Only one stretch of the data below should be repeated: the lines from the line containing "pose from metres" through the line containing "return 1 + round(t * FPS)", inclusive, exactly as they are.

**Task material**.
/---
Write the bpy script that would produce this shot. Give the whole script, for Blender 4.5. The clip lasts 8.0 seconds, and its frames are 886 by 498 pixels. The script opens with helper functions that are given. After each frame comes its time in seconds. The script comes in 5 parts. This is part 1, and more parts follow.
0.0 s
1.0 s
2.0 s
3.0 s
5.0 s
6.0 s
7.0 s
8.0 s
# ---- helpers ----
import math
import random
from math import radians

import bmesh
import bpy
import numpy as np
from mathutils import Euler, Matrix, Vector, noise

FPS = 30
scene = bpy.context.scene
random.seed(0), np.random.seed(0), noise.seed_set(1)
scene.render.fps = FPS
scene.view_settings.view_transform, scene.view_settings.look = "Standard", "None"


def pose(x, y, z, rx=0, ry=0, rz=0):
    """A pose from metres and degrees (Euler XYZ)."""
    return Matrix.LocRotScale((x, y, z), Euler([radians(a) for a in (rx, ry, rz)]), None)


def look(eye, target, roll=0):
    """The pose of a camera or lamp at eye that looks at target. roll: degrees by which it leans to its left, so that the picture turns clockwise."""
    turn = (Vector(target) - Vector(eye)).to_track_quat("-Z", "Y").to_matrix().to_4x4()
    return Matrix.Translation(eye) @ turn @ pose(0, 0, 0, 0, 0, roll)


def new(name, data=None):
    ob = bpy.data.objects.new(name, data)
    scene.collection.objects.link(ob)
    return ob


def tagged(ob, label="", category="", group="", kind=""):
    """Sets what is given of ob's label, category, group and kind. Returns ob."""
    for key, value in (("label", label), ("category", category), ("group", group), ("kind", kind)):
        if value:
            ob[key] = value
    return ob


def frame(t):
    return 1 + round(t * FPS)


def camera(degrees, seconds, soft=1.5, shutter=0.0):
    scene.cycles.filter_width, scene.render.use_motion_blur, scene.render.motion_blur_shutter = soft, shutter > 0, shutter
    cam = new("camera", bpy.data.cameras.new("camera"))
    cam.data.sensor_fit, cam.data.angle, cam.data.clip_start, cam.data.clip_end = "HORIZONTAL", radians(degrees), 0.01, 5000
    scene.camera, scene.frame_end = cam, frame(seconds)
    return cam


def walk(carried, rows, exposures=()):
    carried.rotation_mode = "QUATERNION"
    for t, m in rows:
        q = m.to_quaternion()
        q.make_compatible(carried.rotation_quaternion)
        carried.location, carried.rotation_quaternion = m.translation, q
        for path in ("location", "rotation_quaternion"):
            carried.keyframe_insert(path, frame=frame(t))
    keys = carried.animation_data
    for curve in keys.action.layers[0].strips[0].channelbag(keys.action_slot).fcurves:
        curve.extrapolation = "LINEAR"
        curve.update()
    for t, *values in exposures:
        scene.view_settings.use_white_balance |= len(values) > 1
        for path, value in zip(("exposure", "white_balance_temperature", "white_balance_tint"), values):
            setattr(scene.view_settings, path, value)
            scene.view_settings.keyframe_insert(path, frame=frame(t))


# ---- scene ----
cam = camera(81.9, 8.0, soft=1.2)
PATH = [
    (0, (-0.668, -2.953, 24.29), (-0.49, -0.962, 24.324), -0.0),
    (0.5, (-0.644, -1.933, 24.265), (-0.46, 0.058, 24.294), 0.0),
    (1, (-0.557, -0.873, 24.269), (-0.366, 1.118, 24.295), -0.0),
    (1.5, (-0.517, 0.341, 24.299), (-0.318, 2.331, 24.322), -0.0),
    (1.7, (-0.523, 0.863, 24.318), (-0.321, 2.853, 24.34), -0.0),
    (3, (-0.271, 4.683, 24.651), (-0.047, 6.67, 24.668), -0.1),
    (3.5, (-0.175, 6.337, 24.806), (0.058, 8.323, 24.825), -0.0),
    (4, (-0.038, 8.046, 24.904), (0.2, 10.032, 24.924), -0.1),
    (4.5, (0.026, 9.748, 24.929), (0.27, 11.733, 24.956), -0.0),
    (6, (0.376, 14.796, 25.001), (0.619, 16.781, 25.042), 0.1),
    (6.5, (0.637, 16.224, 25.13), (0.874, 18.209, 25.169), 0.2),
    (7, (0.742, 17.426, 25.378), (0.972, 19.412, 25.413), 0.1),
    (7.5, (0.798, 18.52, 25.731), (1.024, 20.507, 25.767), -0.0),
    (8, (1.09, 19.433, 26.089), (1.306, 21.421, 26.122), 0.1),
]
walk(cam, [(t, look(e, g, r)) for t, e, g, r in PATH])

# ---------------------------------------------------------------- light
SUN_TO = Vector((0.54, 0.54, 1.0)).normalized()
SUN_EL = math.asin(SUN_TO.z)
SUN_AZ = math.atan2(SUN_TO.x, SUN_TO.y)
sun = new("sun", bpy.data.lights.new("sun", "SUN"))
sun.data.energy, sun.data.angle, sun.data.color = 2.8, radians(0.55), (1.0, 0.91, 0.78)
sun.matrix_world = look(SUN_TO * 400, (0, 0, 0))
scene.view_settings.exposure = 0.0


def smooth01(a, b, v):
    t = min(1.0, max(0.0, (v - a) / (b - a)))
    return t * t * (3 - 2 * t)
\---
/---
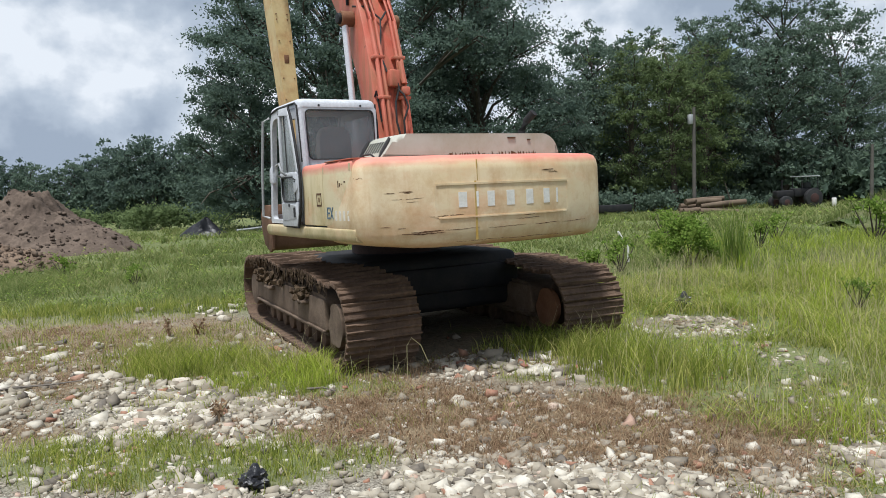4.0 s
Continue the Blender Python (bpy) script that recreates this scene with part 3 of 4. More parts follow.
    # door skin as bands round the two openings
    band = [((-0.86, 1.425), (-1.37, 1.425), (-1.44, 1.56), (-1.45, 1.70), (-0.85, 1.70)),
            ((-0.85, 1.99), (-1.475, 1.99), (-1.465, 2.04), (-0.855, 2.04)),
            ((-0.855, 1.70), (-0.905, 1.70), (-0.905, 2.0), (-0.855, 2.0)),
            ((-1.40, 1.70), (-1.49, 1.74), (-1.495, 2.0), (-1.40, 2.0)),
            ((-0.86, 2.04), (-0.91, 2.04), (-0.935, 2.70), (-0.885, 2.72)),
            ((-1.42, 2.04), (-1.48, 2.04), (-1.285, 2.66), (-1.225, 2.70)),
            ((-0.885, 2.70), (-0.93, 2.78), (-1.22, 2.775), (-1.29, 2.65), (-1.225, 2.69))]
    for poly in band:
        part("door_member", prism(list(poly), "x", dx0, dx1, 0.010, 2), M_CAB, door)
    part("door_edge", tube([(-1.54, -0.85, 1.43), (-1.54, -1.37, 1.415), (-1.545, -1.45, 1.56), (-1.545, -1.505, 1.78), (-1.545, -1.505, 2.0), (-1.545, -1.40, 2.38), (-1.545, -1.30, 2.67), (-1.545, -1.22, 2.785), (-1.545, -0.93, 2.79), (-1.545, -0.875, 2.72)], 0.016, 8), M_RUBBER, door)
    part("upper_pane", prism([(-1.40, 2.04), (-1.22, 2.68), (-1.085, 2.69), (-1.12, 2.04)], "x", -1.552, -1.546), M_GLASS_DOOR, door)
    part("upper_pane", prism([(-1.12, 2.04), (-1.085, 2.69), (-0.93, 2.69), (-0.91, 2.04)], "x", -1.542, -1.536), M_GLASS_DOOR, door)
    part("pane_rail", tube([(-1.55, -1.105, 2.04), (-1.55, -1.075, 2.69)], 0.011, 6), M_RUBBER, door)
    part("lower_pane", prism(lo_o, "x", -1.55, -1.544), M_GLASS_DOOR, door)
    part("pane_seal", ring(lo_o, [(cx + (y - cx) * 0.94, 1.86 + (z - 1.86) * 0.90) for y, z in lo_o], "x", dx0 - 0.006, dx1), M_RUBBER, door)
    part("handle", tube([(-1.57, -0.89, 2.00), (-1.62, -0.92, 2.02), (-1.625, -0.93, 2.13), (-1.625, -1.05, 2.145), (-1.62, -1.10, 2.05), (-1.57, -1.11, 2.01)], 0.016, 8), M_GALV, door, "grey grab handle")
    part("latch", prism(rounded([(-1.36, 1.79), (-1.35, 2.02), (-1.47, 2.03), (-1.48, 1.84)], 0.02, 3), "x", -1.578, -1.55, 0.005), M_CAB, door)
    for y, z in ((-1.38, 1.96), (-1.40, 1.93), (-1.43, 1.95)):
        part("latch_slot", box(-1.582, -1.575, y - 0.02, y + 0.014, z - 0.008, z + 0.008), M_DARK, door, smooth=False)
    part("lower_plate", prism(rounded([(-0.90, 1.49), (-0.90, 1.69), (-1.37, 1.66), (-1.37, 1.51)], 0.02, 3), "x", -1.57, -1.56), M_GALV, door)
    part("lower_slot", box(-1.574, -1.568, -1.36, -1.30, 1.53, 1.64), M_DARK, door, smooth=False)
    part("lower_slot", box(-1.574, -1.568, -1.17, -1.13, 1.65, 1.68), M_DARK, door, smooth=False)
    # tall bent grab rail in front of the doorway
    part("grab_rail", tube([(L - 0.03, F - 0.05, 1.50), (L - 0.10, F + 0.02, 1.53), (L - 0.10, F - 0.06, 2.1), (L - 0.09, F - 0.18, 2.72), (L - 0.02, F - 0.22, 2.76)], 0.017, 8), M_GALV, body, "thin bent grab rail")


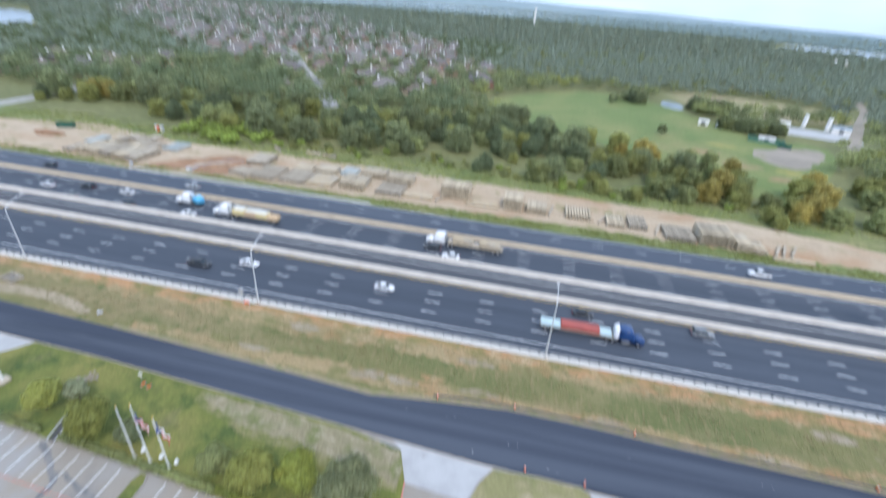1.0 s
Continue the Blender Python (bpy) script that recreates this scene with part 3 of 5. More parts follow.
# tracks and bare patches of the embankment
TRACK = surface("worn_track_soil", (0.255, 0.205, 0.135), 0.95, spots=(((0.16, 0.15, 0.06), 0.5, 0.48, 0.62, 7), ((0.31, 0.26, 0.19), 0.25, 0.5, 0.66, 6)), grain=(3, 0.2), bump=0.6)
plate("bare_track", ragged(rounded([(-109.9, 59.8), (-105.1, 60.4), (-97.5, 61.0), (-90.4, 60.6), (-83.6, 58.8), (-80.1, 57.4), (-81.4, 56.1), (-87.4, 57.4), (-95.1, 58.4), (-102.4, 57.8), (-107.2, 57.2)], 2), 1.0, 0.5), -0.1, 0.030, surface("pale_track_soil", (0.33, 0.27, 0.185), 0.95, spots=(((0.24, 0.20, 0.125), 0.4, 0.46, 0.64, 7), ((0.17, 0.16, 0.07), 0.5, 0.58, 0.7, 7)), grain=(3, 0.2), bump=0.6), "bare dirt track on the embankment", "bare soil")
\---
**Final answer**.
    """A pose from metres and degrees (Euler XYZ)."""
    return Matrix.LocRotScale((x, y, z), Euler([radians(a) for a in (rx, ry, rz)]), None)


def look(eye, target, roll=0):
    """The pose of a camera or lamp at eye that looks at target. roll: degrees by which it leans to its left, so that the picture turns clockwise."""
    turn = (Vector(target) - Vector(eye)).to_track_quat("-Z", "Y").to_matrix().to_4x4()
    return Matrix.Translation(eye) @ turn @ pose(0, 0, 0, 0, 0, roll)


def new(name, data=None):
    ob = bpy.data.objects.new(name, data)
    scene.collection.objects.link(ob)
    return ob


def tagged(ob, label="", category="", group="", kind=""):
    """Sets what is given of ob's label, category, group and kind. Returns ob."""
    for key, value in (("label", label), ("category", category), ("group", group), ("kind", kind)):
        if value:
            ob[key] = value
    return ob


def frame(t):
    return 1 + round(t * FPS)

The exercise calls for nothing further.